What is needed:
Can you output the material exactly as written, minus any pictures it holds?

Dataset extract:
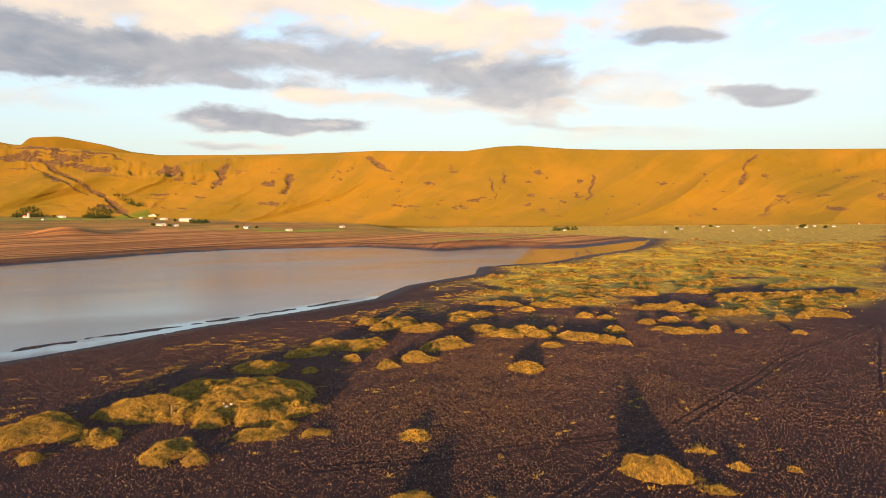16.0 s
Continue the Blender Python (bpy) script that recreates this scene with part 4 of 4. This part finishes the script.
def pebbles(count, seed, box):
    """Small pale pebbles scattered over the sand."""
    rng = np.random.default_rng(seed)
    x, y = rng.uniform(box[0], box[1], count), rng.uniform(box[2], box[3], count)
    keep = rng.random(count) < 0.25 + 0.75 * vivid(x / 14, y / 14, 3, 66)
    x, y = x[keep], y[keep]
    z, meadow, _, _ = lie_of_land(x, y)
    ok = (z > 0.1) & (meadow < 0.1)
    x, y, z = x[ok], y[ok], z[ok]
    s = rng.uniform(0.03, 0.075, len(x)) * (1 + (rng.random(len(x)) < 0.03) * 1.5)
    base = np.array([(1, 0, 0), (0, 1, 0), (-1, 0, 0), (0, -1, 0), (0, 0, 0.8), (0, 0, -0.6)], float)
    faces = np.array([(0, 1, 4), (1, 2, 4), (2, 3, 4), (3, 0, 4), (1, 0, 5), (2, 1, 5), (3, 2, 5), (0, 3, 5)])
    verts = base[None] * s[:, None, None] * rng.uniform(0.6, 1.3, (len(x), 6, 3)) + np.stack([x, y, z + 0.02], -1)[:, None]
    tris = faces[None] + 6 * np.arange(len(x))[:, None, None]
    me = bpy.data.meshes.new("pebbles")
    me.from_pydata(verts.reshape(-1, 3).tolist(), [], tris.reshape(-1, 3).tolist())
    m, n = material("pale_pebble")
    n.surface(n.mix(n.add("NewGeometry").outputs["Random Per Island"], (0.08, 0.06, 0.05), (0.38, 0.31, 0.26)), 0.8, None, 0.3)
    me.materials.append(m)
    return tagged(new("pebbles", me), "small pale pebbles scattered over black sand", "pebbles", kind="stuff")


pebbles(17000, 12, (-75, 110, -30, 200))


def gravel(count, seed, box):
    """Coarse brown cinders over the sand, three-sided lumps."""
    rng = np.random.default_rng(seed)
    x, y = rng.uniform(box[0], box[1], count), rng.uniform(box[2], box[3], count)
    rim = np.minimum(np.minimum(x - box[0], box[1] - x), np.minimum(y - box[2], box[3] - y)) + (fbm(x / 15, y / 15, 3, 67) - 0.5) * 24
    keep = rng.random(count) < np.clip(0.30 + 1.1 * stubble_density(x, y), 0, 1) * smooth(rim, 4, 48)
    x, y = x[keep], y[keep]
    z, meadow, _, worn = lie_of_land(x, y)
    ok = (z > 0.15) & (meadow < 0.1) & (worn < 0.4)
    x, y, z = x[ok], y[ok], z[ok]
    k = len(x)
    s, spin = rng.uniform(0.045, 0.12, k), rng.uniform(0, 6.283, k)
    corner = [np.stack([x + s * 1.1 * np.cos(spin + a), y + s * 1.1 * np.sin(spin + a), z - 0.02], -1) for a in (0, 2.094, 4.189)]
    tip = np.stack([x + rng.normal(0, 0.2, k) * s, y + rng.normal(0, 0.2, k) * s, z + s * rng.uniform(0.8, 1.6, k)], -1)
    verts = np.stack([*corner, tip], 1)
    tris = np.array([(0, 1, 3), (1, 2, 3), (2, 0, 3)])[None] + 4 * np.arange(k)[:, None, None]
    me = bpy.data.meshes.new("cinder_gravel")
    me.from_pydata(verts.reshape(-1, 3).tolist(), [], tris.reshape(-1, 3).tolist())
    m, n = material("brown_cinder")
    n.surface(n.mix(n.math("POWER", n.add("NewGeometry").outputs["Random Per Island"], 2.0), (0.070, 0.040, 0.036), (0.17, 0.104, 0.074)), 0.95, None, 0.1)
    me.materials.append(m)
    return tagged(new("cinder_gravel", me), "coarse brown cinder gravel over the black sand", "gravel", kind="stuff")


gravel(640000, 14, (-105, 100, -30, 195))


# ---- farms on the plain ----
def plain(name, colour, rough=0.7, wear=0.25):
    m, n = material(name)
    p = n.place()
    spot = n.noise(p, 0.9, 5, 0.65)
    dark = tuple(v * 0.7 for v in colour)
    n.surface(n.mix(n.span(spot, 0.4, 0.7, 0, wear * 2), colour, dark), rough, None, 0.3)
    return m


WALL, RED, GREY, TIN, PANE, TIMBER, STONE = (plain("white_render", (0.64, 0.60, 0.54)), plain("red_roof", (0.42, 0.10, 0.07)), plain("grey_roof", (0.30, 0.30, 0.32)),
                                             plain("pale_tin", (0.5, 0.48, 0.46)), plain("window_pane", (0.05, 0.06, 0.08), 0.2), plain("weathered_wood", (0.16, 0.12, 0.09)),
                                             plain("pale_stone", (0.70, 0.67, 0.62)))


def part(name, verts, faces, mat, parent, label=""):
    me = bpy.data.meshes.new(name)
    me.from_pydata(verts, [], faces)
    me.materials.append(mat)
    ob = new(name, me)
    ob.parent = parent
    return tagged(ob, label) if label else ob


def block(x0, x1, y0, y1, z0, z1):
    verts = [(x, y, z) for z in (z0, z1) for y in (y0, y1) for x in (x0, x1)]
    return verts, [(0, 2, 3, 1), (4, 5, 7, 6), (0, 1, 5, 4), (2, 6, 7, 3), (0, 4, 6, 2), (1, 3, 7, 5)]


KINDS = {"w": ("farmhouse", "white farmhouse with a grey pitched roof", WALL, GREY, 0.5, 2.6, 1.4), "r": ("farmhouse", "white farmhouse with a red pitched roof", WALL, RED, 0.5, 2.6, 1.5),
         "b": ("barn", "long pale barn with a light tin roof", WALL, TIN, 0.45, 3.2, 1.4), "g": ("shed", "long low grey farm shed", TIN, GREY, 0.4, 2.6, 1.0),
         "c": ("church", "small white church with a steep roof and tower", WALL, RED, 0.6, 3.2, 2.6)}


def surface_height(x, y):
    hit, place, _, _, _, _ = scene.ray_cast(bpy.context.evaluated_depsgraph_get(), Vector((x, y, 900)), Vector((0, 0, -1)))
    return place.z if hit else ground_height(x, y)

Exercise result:
16.0 s
Continue the Blender Python (bpy) script that recreates this scene with part 4 of 4. This part finishes the script.
def pebbles(count, seed, box):
    """Small pale pebbles scattered over the sand."""
    rng = np.random.default_rng(seed)
    x, y = rng.uniform(box[0], box[1], count), rng.uniform(box[2], box[3], count)
    keep = rng.random(count) < 0.25 + 0.75 * vivid(x / 14, y / 14, 3, 66)
    x, y = x[keep], y[keep]
    z, meadow, _, _ = lie_of_land(x, y)
    ok = (z > 0.1) & (meadow < 0.1)
    x, y, z = x[ok], y[ok], z[ok]
    s = rng.uniform(0.03, 0.075, len(x)) * (1 + (rng.random(len(x)) < 0.03) * 1.5)
    base = np.array([(1, 0, 0), (0, 1, 0), (-1, 0, 0), (0, -1, 0), (0, 0, 0.8), (0, 0, -0.6)], float)
    faces = np.array([(0, 1, 4), (1, 2, 4), (2, 3, 4), (3, 0, 4), (1, 0, 5), (2, 1, 5), (3, 2, 5), (0, 3, 5)])
    verts = base[None] * s[:, None, None] * rng.uniform(0.6, 1.3, (len(x), 6, 3)) + np.stack([x, y, z + 0.02], -1)[:, None]
    tris = faces[None] + 6 * np.arange(len(x))[:, None, None]
    me = bpy.data.meshes.new("pebbles")
    me.from_pydata(verts.reshape(-1, 3).tolist(), [], tris.reshape(-1, 3).tolist())
    m, n = material("pale_pebble")
    n.surface(n.mix(n.add("NewGeometry").outputs["Random Per Island"], (0.08, 0.06, 0.05), (0.38, 0.31, 0.26)), 0.8, None, 0.3)
    me.materials.append(m)
    return tagged(new("pebbles", me), "small pale pebbles scattered over black sand", "pebbles", kind="stuff")


pebbles(17000, 12, (-75, 110, -30, 200))


def gravel(count, seed, box):
    """Coarse brown cinders over the sand, three-sided lumps."""
    rng = np.random.default_rng(seed)
    x, y = rng.uniform(box[0], box[1], count), rng.uniform(box[2], box[3], count)
    rim = np.minimum(np.minimum(x - box[0], box[1] - x), np.minimum(y - box[2], box[3] - y)) + (fbm(x / 15, y / 15, 3, 67) - 0.5) * 24
    keep = rng.random(count) < np.clip(0.30 + 1.1 * stubble_density(x, y), 0, 1) * smooth(rim, 4, 48)
    x, y = x[keep], y[keep]
    z, meadow, _, worn = lie_of_land(x, y)
    ok = (z > 0.15) & (meadow < 0.1) & (worn < 0.4)
    x, y, z = x[ok], y[ok], z[ok]
    k = len(x)
    s, spin = rng.uniform(0.045, 0.12, k), rng.uniform(0, 6.283, k)
    corner = [np.stack([x + s * 1.1 * np.cos(spin + a), y + s * 1.1 * np.sin(spin + a), z - 0.02], -1) for a in (0, 2.094, 4.189)]
    tip = np.stack([x + rng.normal(0, 0.2, k) * s, y + rng.normal(0, 0.2, k) * s, z + s * rng.uniform(0.8, 1.6, k)], -1)
    verts = np.stack([*corner, tip], 1)
    tris = np.array([(0, 1, 3), (1, 2, 3), (2, 0, 3)])[None] + 4 * np.arange(k)[:, None, None]
    me = bpy.data.meshes.new("cinder_gravel")
    me.from_pydata(verts.reshape(-1, 3).tolist(), [], tris.reshape(-1, 3).tolist())
    m, n = material("brown_cinder")
    n.surface(n.mix(n.math("POWER", n.add("NewGeometry").outputs["Random Per Island"], 2.0), (0.070, 0.040, 0.036), (0.17, 0.104, 0.074)), 0.95, None, 0.1)
    me.materials.append(m)
    return tagged(new("cinder_gravel", me), "coarse brown cinder gravel over the black sand", "gravel", kind="stuff")


gravel(640000, 14, (-105, 100, -30, 195))


# ---- farms on the plain ----
def plain(name, colour, rough=0.7, wear=0.25):
    m, n = material(name)
    p = n.place()
    spot = n.noise(p, 0.9, 5, 0.65)
    dark = tuple(v * 0.7 for v in colour)
    n.surface(n.mix(n.span(spot, 0.4, 0.7, 0, wear * 2), colour, dark), rough, None, 0.3)
    return m


WALL, RED, GREY, TIN, PANE, TIMBER, STONE = (plain("white_render", (0.64, 0.60, 0.54)), plain("red_roof", (0.42, 0.10, 0.07)), plain("grey_roof", (0.30, 0.30, 0.32)),
                                             plain("pale_tin", (0.5, 0.48, 0.46)), plain("window_pane", (0.05, 0.06, 0.08), 0.2), plain("weathered_wood", (0.16, 0.12, 0.09)),
                                             plain("pale_stone", (0.70, 0.67, 0.62)))


def part(name, verts, faces, mat, parent, label=""):
    me = bpy.data.meshes.new(name)
    me.from_pydata(verts, [], faces)
    me.materials.append(mat)
    ob = new(name, me)
    ob.parent = parent
    return tagged(ob, label) if label else ob


def block(x0, x1, y0, y1, z0, z1):
    verts = [(x, y, z) for z in (z0, z1) for y in (y0, y1) for x in (x0, x1)]
    return verts, [(0, 2, 3, 1), (4, 5, 7, 6), (0, 1, 5, 4), (2, 6, 7, 3), (0, 4, 6, 2), (1, 3, 7, 5)]


KINDS = {"w": ("farmhouse", "white farmhouse with a grey pitched roof", WALL, GREY, 0.5, 2.6, 1.4), "r": ("farmhouse", "white farmhouse with a red pitched roof", WALL, RED, 0.5, 2.6, 1.5),
         "b": ("barn", "long pale barn with a light tin roof", WALL, TIN, 0.45, 3.2, 1.4), "g": ("shed", "long low grey farm shed", TIN, GREY, 0.4, 2.6, 1.0),
         "c": ("church", "small white church with a steep roof and tower", WALL, RED, 0.6, 3.2, 2.6)}


def surface_height(x, y):
    hit, place, _, _, _, _ = scene.ray_cast(bpy.context.evaluated_depsgraph_get(), Vector((x, y, 900)), Vector((0, 0, -1)))
    return place.z if hit else ground_height(x, y)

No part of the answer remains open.